» **Required work**
Work out the number of lines with "tagged" in them. Reply with that number and no other words.

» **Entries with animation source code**
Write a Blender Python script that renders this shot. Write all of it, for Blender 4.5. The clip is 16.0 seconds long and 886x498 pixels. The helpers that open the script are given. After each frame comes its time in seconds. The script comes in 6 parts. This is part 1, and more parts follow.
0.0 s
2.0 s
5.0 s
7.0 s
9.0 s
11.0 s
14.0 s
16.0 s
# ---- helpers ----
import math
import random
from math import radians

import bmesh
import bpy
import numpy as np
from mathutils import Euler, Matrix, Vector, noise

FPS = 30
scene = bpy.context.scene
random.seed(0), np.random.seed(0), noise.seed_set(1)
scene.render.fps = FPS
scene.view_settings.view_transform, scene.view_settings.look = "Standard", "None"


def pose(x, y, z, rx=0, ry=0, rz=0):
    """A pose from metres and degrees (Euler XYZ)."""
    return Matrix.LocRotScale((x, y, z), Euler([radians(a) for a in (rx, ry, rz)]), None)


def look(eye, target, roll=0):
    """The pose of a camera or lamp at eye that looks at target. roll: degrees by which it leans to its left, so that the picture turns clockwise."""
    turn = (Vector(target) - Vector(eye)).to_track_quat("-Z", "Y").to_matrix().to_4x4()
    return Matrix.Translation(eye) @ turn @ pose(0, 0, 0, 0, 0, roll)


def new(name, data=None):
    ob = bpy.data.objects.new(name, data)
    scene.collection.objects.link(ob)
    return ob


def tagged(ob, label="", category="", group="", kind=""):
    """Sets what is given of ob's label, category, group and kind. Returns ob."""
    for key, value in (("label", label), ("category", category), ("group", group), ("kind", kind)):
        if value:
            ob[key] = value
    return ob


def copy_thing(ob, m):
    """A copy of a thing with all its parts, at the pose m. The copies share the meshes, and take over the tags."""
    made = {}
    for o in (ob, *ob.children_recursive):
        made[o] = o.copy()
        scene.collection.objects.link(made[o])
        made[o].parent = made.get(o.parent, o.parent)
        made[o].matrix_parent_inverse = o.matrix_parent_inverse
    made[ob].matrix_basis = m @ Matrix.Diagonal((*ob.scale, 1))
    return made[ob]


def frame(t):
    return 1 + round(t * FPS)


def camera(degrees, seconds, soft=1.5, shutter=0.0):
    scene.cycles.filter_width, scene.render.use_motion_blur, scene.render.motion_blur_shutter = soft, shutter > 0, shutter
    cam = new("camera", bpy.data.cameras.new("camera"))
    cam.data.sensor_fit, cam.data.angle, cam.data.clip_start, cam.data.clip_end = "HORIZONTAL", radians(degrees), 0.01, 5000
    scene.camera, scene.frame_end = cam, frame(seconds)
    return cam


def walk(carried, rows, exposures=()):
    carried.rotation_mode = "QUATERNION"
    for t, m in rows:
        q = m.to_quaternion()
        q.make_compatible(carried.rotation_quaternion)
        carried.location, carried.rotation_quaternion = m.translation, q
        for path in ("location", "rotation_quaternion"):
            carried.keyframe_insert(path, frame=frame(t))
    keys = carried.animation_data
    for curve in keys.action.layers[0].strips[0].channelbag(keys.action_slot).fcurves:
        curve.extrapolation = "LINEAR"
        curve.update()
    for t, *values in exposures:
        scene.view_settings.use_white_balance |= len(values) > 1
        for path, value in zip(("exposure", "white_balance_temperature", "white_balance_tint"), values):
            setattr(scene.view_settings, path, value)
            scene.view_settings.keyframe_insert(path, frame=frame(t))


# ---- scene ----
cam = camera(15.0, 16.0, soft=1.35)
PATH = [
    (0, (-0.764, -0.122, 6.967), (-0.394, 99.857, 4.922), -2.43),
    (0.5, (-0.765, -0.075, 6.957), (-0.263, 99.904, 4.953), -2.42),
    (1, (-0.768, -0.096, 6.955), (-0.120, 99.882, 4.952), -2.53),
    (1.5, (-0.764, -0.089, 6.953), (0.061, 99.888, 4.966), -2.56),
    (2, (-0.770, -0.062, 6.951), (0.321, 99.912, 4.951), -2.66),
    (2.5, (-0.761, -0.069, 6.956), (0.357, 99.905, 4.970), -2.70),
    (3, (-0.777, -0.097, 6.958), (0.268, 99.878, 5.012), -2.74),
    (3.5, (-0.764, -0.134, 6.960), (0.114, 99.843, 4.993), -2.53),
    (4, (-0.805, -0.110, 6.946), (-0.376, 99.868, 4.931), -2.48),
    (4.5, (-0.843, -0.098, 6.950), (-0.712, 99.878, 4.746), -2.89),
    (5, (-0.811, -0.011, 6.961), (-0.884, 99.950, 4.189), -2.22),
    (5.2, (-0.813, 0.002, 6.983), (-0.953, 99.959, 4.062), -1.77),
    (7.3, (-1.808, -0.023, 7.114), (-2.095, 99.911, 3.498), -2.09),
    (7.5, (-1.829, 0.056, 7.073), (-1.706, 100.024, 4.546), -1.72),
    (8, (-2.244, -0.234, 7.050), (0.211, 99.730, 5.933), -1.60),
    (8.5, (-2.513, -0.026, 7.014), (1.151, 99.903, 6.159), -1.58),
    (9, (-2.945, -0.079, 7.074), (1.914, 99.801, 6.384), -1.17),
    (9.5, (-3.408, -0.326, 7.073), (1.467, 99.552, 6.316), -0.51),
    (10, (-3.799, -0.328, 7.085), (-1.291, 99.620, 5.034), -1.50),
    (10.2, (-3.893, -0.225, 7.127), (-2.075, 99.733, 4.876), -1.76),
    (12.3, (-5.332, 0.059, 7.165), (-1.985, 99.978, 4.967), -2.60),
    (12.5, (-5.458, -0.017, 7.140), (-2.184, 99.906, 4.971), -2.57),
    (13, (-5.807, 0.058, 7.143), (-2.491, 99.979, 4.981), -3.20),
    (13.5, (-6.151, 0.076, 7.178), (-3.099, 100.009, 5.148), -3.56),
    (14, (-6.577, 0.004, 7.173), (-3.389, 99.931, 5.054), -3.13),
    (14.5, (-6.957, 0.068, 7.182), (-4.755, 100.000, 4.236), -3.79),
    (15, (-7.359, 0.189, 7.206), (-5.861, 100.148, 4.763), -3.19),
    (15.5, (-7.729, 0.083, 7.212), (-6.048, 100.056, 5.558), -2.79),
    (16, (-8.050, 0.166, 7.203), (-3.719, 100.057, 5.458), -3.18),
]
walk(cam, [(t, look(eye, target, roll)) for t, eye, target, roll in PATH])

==

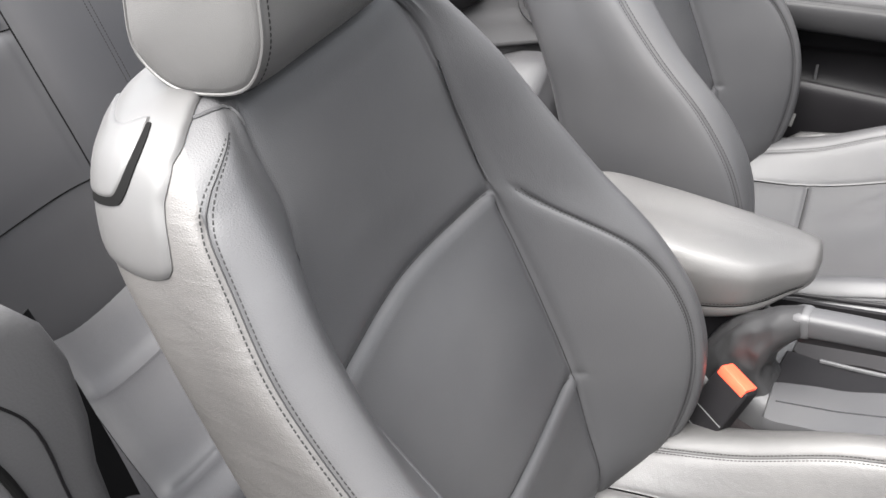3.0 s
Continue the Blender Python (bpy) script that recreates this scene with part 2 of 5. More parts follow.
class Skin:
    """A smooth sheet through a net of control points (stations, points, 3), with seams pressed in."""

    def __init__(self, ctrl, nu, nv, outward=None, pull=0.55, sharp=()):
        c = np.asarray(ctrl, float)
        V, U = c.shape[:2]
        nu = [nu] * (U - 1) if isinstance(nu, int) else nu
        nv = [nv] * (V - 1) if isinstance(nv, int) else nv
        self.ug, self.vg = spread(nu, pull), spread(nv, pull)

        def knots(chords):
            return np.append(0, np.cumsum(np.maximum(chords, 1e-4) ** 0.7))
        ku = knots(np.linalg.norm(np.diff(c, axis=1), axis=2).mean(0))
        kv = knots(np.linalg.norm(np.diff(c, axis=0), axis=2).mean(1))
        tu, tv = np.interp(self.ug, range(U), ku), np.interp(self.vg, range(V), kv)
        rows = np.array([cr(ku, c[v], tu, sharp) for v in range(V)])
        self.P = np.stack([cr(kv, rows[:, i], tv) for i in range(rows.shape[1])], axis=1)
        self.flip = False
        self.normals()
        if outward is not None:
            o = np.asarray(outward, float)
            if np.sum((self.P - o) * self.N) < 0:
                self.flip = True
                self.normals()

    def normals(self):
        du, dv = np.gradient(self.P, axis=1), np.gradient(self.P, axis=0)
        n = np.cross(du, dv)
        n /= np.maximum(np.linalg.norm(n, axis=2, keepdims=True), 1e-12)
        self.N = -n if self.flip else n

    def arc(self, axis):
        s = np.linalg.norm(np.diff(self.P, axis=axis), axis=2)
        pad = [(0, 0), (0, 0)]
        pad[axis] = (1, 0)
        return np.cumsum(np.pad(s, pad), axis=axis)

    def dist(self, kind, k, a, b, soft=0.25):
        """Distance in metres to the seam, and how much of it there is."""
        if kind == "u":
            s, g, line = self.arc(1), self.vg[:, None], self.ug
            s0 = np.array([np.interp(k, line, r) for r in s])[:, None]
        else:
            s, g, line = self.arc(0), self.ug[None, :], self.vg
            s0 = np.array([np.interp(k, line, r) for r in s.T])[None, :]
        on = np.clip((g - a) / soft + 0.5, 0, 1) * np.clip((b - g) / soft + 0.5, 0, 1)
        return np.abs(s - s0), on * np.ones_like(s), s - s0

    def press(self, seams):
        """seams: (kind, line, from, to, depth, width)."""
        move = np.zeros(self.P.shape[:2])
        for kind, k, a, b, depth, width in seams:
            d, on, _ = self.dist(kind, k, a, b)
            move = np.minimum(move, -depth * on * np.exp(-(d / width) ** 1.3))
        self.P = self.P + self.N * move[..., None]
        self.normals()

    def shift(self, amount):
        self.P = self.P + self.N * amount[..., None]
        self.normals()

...

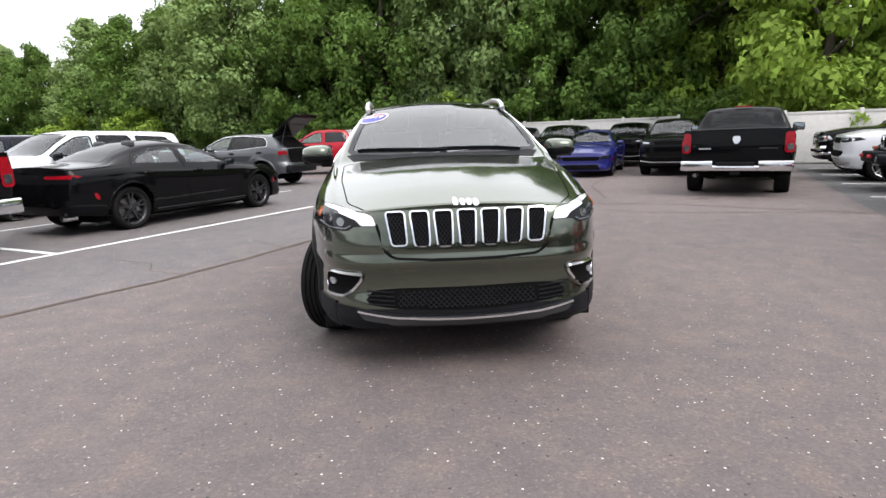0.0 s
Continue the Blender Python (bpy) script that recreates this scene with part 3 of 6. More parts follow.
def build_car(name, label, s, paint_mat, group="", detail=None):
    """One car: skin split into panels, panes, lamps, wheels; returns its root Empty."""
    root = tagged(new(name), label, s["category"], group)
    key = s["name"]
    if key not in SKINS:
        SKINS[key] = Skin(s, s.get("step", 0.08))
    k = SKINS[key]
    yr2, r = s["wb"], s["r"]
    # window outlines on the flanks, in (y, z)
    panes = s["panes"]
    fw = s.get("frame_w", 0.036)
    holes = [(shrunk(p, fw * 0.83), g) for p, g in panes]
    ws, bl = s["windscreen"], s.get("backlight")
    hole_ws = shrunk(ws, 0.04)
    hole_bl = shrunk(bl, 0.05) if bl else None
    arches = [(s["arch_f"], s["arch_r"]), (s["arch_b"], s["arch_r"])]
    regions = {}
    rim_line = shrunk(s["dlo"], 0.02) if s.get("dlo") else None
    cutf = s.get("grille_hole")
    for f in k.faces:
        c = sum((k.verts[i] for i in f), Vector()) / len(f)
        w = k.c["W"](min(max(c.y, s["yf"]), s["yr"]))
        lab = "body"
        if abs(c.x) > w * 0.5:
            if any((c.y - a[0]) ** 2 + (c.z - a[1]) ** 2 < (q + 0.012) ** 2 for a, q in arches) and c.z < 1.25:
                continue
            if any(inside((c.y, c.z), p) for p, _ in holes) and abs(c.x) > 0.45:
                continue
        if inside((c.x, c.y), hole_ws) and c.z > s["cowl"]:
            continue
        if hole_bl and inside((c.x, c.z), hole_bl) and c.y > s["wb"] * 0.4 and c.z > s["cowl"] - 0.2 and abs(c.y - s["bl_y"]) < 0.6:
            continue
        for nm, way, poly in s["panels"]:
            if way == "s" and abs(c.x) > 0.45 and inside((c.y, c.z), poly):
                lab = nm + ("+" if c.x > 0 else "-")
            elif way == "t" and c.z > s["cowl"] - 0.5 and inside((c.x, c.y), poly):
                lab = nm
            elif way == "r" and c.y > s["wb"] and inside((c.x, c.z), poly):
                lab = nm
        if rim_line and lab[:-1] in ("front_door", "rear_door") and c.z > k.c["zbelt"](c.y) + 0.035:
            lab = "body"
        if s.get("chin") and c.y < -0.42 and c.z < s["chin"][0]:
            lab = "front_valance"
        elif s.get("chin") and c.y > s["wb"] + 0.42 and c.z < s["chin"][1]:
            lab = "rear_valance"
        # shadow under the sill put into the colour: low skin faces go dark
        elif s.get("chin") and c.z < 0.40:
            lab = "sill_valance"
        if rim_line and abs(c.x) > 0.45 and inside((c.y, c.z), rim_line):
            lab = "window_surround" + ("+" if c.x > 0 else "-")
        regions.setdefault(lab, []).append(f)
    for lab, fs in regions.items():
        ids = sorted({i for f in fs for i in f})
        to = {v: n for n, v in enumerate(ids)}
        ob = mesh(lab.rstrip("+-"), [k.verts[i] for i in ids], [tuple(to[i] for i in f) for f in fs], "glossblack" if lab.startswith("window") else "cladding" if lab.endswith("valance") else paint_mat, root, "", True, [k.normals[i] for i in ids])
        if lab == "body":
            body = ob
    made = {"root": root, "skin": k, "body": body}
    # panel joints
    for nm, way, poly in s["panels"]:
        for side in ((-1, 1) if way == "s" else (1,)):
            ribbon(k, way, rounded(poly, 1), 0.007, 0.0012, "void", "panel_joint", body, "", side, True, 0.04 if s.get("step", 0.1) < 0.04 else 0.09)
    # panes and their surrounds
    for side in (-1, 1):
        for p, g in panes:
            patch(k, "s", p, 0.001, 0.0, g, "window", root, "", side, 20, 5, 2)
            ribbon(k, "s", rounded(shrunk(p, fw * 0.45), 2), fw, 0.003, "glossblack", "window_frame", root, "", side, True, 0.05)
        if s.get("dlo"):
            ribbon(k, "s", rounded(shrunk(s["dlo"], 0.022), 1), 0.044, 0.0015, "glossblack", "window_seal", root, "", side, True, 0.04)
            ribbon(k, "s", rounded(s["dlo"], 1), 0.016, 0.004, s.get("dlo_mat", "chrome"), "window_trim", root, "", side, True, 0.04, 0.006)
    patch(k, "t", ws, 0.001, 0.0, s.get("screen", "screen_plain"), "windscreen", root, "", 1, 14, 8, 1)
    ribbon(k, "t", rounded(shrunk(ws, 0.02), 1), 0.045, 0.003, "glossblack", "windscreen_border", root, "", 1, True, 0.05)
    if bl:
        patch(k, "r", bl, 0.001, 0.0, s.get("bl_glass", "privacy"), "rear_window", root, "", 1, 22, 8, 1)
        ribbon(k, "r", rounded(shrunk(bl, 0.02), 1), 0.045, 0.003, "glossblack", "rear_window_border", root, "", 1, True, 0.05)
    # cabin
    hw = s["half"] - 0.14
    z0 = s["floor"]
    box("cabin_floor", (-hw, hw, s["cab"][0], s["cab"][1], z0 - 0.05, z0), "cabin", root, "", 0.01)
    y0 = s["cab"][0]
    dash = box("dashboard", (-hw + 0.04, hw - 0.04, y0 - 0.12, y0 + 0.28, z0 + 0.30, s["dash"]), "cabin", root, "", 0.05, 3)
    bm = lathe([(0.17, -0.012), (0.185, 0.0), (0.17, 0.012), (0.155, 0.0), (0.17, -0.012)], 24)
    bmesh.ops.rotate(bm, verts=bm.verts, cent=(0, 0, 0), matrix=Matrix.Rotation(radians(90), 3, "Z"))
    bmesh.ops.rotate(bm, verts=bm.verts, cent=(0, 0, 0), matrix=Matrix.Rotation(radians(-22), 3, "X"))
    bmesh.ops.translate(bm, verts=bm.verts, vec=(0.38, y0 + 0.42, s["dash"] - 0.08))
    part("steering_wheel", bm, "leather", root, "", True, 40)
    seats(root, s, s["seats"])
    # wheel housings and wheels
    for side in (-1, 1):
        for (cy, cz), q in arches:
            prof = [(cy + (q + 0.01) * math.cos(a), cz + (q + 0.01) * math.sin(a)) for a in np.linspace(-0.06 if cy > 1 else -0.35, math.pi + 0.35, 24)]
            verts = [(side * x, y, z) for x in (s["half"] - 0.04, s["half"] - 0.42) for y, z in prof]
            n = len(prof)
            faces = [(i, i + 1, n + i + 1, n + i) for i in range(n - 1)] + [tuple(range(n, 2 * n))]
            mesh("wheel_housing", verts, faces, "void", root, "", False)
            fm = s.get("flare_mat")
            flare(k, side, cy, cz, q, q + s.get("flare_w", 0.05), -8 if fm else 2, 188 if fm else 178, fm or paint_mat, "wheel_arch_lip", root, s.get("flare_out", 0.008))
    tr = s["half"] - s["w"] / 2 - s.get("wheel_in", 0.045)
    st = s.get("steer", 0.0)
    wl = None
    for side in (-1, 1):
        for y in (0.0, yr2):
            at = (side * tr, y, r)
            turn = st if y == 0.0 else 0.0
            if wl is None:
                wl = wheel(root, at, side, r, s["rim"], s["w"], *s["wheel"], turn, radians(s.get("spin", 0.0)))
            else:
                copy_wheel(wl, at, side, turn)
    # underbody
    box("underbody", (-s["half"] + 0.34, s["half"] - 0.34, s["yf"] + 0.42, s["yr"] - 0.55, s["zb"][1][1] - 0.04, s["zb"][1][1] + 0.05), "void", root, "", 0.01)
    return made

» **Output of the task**
2